米国大統領府のホームページは、USAIDの無駄使いの具体例として、グアテマラでの性転換とLGBT活動支援、セルビアおよびアイルランドでのDEI(多様性・公平性・包括性)推進など数多くの実例を挙げている。DEI関連経費は確実に削減されよう。

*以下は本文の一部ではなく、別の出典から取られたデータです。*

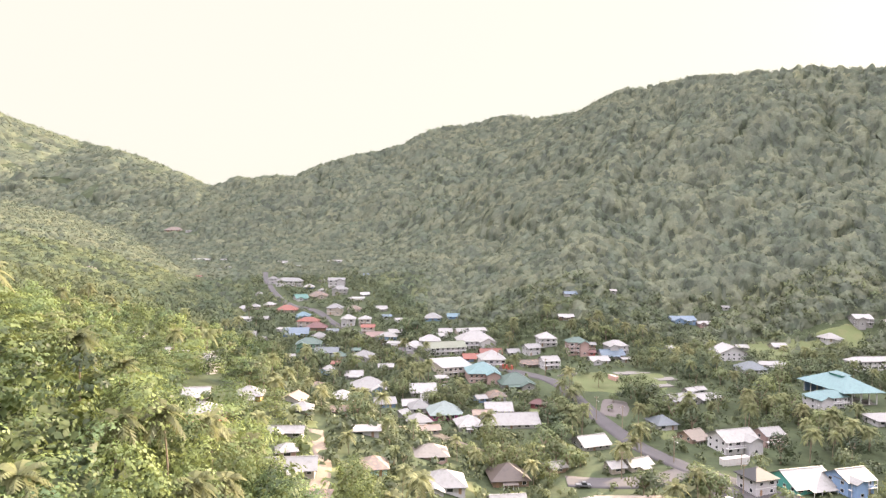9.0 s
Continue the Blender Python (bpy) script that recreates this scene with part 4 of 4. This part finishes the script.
def forest(name, label, x, y, protos, lo, hi, sink, material, squash=1.0):
    """Many crowns joined into one mesh."""
    blocks, tints = [], []
    which = rng.randint(0, len(protos), len(x))
    z = ground_z(x, y)
    for k, p in enumerate(protos):
        m = which == k
        n = int(m.sum())
        if not n:
            continue
        a, s = rng.uniform(0, 2 * math.pi, n), rng.uniform(lo, hi, n)
        sz = s * rng.uniform(0.8, 1.3, n) * squash
        c, d = np.cos(a)[:, None, None], np.sin(a)[:, None, None]
        q = np.broadcast_to(p[None], (n, *p.shape)).copy()
        q[..., 0], q[..., 1] = p[None, :, :, 0] * c - p[None, :, :, 1] * d, p[None, :, :, 0] * d + p[None, :, :, 1] * c
        q[:, :, :4] *= np.stack([s, s, sz], 1)[:, None, None, :]
        q[:, :, :4] += np.stack([x[m], y[m], z[m] - sink], 1)[:, None, None, :]
        blocks.append(q.reshape(-1, 5, 3))
        tints.append(np.repeat(rng.uniform(0, 1, n), len(p)))
    return tagged(new(name, quads_mesh(name, np.concatenate(blocks), material, np.concatenate(tints))), label, "forest", kind="stuff")


def canopy_sheet(name, label, x0, x1, y0, y1, step, keep, material, spacing=8.2, tall=1.0, sprays=4, leaf=0.9):
    """Closed forest seen from far: one uneven skin of rounded crowns that touch, with sprays of leaves standing out of it."""
    xs, ys = np.arange(x0, x1, step), np.arange(y0, y1, step)
    vx, vy = np.meshgrid(xs, ys)
    vx, vy = vx + rng.uniform(-0.36, 0.36, vx.shape) * step, vy + rng.uniform(-0.36, 0.36, vy.shape) * step
    nc, nr = int((x1 - x0) / spacing) + 6, int((y1 - y0) / spacing) + 6
    cx = x0 + (np.arange(nc)[None, :] - 2.5 + rng.uniform(-0.42, 0.42, (nr, nc))) * spacing
    cy = y0 + (np.arange(nr)[:, None] - 2.5 + rng.uniform(-0.42, 0.42, (nr, nc))) * spacing
    rad, top = rng.uniform(0.42, 0.82, (nr, nc)) * spacing, rng.uniform(4.2, 7.4, (nr, nc)) * tall
    tint = rng.uniform(0, 1, (nr, nc))
    gi, gj = ((vx - x0) / spacing + 2.5).astype(int), ((vy - y0) / spacing + 2.5).astype(int)
    lift, hue = np.full(vx.shape, 0.5 * tall), np.zeros(vx.shape)
    for dj in (-1, 0, 1):
        for di in (-1, 0, 1):
            i, j = np.clip(gi + di, 0, nc - 1), np.clip(gj + dj, 0, nr - 1)
            q = ((vx - cx[j, i]) ** 2 + (vy - cy[j, i]) ** 2) / rad[j, i] ** 2
            h = top[j, i] - 1.0 * rad[j, i] * (1 - np.sqrt(np.clip(1 - q, 0, 1)))
            h = np.where(q < 1, h, 0)
            hue = np.where(h > lift, tint[j, i], hue)
            lift = np.maximum(lift, h)
    ok = keep(vx.ravel(), vy.ravel()).reshape(vx.shape)
    ok[0], ok[-1], ok[:, 0], ok[:, -1] = False, False, False, False
    base = ground_z(vx, vy)
    tilt = np.stack([(base - ground_z(vx + 4, vy)) / 4, (base - ground_z(vx, vy + 4)) / 4, np.full(vx.shape, 1.5)], -1)
    tilt /= np.linalg.norm(tilt, axis=-1, keepdims=True)
    lift = np.where(ok, lift + rng.uniform(-0.4, 0.4, vx.shape) * tall, -0.6)
    vx, vy, vz = vx + tilt[..., 0] * lift, vy + tilt[..., 1] * lift, base + tilt[..., 2] * lift
    nx_, ny_ = len(xs), len(ys)
    ids = np.arange(nx_ * ny_).reshape(ny_, nx_)
    faces = np.stack([ids[:-1, :-1], ids[:-1, 1:], ids[1:, 1:], ids[1:, :-1]], -1)
    some = ok[:-1, :-1] | ok[:-1, 1:] | ok[1:, 1:] | ok[1:, :-1]
    faces = faces[some]
    grid = np.stack([vx, vy, vz], -1)
    soft = np.cross(np.gradient(grid, axis=1), np.gradient(grid, axis=0))
    soft /= np.linalg.norm(soft, axis=-1, keepdims=True)
    corners = grid.reshape(-1, 3)[faces]
    nrm = np.cross(corners[:, 2] - corners[:, 0], corners[:, 3] - corners[:, 1])
    nrm /= np.linalg.norm(nrm, axis=1, keepdims=True)
    skin = np.concatenate([corners, soft.reshape(-1, 3)[faces]], 1)
    hues = hue[:-1, :-1][some]
    pick = rng.randint(0, len(skin), int(sprays * len(skin) * (step / spacing) ** 2))
    n, along = len(pick), rng.uniform(0, 1, (2, len(pick), 1))
    spot = corners[pick, 0] + along[0] * (corners[pick, 1] - corners[pick, 0]) + along[1] * (corners[pick, 3] - corners[pick, 0])
    c = spot + nrm[pick] * rng.uniform(0.1, 1.5, (n, 1)) * tall
    loose = leaf_quads(rng, c, nrm[pick] * 0.7 + rng.normal(size=(n, 3)) * 0.6, leaf)
    way = soft.reshape(-1, 3)[faces[pick, 0]] + rng.normal(size=(n, 3)) * 0.25 + np.array([0, 0, 0.2])
    loose = np.concatenate([loose, np.repeat(way[:, None, :], 4, 1)], 1)
    me = quads_mesh(name, np.concatenate([skin, loose]), material, np.concatenate([hues, hues[pick]]))
    return tagged(new(name, me), label, "forest", kind="stuff")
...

さらに対外援助の停止は、「中南米の権威主義的支配者に対する贈り物だ」との指摘がある。実際、ベネズエラ、キューバ、ニカラグアおよびエルサルバドルの市民団体は、ルビオ国務長官が支援を継続してくれると期待しているが、トランプとマスクがそれを許すかは不明である。いずれにせよ、海外援助の新体制、削減すべき経費と残すべき経費の分別を早急に実施しないと、米国はこれまで築いてきた自由世界のリーダーとしての信頼を大きく損なうことになろう。
ブラジルで災害多発の可能性
今年11月国連気候変動枠組み条約第30回締約国会議(COP30)はブラジルのべレンで開催される。ブラジルのルーラ大統領は、アマゾン地域の森林保護のために「アマゾン基金」を立ち上げ、米欧日等多くの国から資金援助を得てきた。
トランプ大統領は、パリ条約離脱を発表済みであり、11 月のCOP30に米国は不参加となろう。ブラジルは数年前まで、強盗など人災は多いが、自然災の少ない国と言われていたが、この数年、アマゾン川上流の旱魃、南部地域の大洪水、世界最大の湿原での火災、夏の40 度を超える高温など異常気象が続いている。トランプ政権の気候変動に対する無関心は、ルーラ大統領との関係を一段と難しくするだけでなく、世界中の批判を集めることとなろう。